++++ Supplied data ++++

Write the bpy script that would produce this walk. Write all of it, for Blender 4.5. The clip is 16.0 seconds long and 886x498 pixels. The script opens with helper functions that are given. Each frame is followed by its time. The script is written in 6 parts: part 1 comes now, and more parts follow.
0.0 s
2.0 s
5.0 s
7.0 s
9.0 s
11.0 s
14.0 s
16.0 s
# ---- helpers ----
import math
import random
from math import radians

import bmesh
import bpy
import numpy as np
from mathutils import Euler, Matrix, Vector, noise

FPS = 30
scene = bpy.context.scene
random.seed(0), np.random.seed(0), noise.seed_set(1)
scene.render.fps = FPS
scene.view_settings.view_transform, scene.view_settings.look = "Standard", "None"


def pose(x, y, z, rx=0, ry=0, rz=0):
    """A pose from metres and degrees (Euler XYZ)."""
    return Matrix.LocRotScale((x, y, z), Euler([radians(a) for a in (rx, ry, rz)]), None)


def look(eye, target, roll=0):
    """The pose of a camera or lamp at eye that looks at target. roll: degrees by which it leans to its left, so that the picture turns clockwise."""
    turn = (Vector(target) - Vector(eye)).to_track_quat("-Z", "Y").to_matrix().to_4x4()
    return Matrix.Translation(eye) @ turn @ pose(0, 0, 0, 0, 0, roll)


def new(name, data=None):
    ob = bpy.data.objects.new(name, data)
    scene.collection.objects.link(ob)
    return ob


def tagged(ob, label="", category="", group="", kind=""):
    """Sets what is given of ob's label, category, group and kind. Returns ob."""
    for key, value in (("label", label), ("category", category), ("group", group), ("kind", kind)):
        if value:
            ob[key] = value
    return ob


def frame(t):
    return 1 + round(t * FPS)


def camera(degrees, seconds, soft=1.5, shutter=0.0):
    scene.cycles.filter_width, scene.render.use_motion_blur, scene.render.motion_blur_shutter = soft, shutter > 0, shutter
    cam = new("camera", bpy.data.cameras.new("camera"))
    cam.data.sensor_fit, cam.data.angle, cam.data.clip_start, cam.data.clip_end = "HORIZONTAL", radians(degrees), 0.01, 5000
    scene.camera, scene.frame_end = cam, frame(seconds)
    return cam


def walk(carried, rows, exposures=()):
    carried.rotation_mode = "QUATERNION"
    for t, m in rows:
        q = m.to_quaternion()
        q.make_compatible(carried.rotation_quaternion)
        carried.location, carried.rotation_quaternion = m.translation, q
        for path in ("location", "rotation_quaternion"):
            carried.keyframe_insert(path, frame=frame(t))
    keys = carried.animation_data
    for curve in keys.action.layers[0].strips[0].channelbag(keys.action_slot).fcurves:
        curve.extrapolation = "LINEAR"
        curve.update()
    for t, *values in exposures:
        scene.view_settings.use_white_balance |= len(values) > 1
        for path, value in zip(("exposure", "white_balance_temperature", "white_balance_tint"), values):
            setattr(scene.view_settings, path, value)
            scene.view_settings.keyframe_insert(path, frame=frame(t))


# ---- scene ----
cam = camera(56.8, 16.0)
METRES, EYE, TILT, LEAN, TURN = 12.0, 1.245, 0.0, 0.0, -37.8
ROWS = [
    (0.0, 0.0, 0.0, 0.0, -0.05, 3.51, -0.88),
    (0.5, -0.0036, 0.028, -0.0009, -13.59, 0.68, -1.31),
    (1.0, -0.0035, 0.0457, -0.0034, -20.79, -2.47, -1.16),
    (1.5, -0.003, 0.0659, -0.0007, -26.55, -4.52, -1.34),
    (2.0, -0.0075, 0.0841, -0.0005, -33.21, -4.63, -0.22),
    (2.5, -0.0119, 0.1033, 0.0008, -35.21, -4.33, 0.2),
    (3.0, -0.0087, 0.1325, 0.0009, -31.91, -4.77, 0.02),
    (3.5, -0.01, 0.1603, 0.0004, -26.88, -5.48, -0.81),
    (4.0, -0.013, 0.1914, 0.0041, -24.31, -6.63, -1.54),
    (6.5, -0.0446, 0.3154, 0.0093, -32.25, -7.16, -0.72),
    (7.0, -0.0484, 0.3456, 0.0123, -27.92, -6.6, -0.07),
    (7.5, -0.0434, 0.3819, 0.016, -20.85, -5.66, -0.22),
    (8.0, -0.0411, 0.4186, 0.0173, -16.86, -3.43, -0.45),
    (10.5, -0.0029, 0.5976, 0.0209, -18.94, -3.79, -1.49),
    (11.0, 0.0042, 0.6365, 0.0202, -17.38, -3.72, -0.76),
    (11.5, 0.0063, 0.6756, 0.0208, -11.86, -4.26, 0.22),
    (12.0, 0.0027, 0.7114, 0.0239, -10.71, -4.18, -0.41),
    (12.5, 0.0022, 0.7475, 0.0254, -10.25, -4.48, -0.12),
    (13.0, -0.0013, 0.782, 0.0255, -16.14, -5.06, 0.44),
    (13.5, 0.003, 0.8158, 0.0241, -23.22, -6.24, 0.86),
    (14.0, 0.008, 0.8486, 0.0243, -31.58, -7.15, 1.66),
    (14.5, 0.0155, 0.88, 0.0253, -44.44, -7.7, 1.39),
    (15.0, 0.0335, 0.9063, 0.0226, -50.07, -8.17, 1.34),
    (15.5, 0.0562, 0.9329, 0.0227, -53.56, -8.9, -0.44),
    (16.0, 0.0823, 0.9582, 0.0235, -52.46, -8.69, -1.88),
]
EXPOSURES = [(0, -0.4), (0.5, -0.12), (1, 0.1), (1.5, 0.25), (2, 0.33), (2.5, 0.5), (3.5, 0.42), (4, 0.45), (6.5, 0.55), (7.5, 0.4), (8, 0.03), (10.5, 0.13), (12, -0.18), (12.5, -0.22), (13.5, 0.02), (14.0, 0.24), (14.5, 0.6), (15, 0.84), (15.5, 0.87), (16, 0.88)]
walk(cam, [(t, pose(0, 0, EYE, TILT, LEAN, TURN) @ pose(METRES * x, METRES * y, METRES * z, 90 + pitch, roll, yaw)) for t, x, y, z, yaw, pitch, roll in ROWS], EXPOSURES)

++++
++++ Supplied data ++++

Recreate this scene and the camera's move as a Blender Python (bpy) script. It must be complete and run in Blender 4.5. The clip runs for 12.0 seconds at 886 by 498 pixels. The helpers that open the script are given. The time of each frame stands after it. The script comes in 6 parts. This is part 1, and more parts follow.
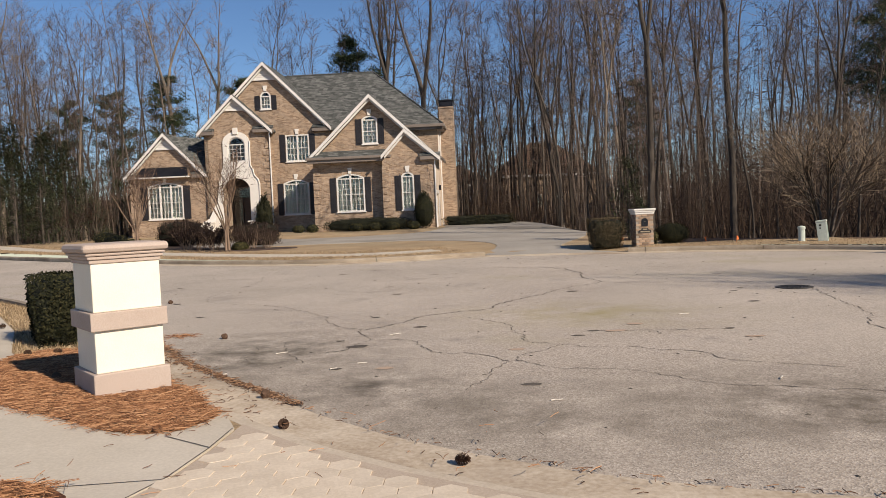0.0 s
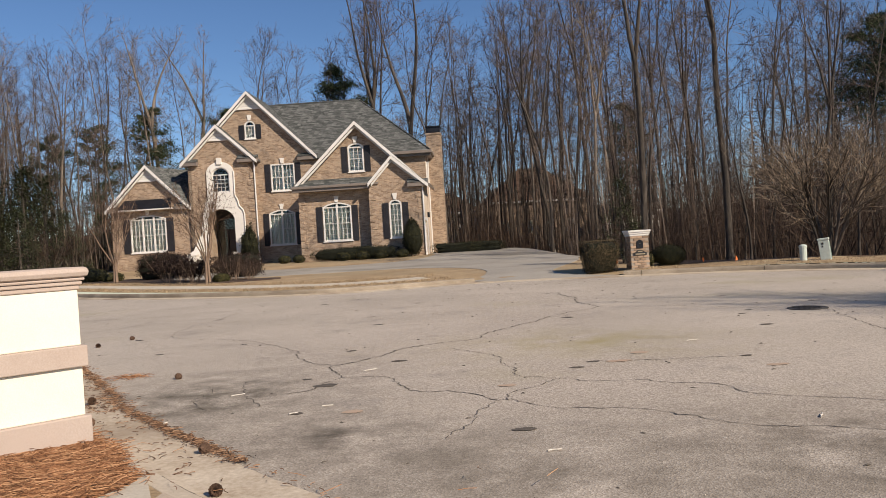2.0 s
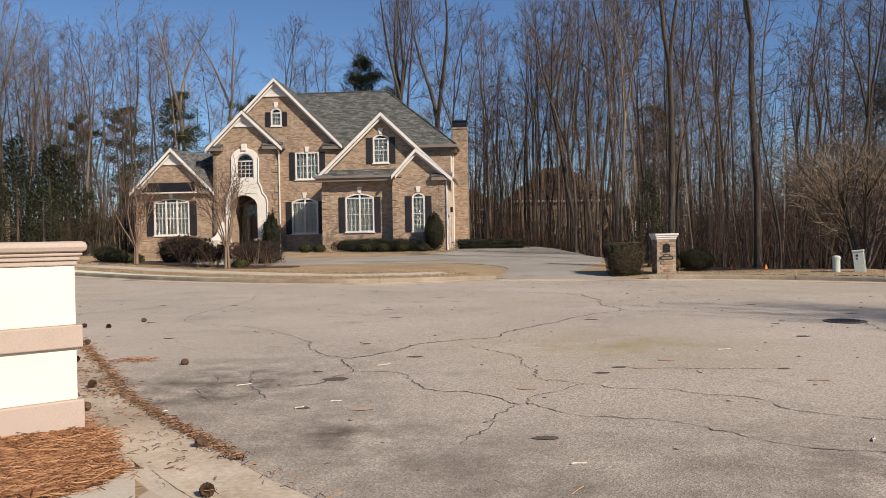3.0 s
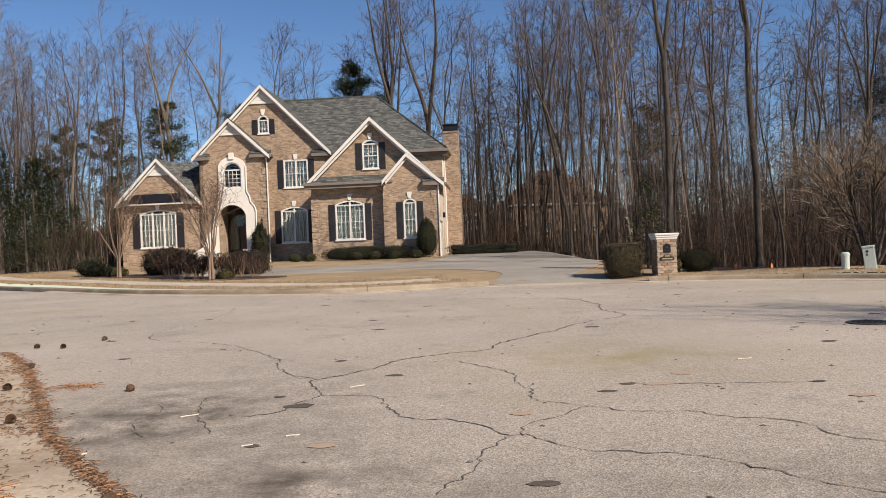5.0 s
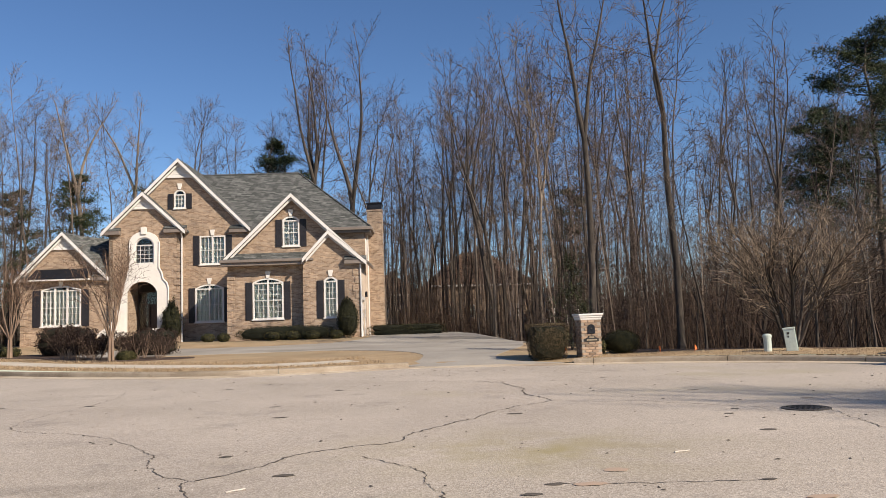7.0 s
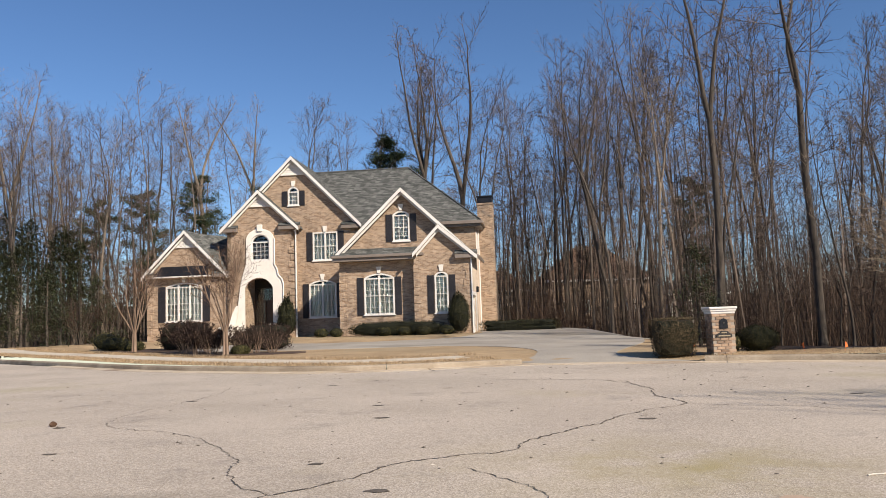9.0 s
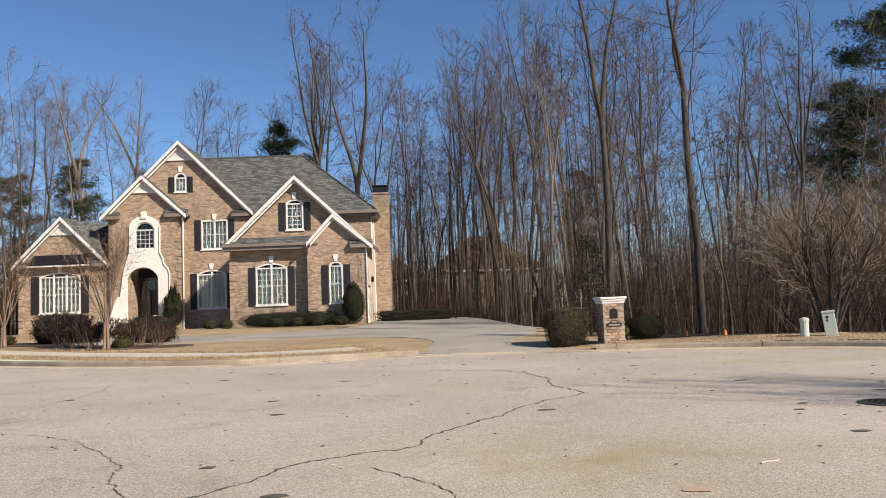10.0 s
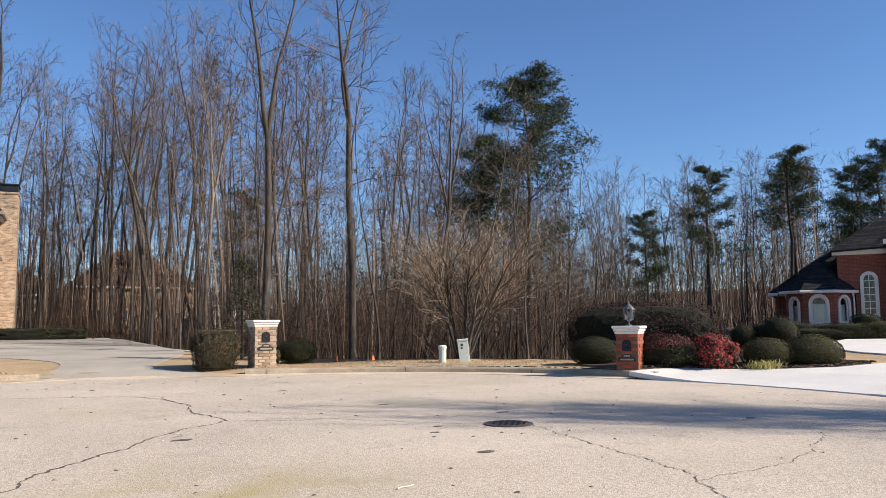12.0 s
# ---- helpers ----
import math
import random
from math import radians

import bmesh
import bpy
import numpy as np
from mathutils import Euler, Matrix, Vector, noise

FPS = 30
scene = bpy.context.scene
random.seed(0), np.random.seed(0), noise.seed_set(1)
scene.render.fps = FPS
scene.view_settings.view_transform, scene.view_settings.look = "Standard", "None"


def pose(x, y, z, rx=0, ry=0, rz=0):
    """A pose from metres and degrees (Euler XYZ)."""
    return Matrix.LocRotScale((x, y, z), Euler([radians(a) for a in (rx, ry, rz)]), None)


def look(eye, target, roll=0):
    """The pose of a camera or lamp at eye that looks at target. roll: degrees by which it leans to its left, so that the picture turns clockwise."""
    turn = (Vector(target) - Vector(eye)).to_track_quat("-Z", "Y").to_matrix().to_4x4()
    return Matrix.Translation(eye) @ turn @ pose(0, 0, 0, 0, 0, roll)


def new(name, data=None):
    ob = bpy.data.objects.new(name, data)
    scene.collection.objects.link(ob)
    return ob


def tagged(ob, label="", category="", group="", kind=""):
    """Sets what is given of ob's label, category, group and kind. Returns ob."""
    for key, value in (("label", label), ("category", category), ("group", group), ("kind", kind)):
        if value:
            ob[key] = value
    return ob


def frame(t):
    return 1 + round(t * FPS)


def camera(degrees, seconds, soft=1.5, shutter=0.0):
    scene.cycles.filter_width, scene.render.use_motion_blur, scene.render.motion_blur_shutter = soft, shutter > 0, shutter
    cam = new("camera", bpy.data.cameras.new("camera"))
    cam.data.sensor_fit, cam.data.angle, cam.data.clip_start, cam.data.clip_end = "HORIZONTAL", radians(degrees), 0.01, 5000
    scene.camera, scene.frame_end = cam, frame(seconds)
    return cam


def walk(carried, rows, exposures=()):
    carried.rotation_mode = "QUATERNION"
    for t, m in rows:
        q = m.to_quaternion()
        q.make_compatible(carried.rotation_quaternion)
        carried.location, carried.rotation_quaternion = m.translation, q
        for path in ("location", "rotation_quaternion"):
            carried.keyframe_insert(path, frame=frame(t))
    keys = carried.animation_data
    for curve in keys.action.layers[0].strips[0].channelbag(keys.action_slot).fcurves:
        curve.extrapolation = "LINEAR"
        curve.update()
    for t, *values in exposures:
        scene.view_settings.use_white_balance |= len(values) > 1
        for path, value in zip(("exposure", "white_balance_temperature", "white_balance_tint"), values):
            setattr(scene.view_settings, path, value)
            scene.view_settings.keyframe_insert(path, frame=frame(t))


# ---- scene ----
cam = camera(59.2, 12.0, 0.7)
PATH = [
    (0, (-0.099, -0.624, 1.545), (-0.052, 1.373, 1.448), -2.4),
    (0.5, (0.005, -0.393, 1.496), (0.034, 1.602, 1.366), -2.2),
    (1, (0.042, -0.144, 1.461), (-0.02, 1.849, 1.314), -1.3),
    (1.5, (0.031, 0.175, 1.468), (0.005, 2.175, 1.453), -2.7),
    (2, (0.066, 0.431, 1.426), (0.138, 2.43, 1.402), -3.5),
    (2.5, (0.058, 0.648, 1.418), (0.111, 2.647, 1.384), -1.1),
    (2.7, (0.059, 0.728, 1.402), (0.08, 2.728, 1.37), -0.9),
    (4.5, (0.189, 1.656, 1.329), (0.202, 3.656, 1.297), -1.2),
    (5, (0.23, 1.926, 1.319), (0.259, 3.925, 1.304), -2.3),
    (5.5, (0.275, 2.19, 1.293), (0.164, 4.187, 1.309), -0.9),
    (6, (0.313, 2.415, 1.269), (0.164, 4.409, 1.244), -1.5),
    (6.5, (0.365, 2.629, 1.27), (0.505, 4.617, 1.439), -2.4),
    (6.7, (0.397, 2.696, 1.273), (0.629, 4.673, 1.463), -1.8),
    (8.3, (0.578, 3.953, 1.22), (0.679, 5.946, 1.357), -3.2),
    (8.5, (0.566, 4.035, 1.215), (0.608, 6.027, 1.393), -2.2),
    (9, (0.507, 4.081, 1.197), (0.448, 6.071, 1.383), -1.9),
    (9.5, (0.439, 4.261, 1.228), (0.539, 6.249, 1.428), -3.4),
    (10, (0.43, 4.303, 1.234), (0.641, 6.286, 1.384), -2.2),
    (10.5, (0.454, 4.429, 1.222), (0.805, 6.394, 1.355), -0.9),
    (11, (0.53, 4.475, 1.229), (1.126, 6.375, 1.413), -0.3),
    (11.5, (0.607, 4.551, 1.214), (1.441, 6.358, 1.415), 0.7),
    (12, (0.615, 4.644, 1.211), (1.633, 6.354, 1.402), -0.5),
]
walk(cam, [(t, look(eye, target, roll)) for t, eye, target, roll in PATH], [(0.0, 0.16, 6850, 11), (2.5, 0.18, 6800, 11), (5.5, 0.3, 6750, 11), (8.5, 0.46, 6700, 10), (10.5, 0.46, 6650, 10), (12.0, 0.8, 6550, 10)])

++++

## [Exercise task]
In the records above, how many lines include the string "Blender"? Answer with only the number.

## [Reply to the exercise]
2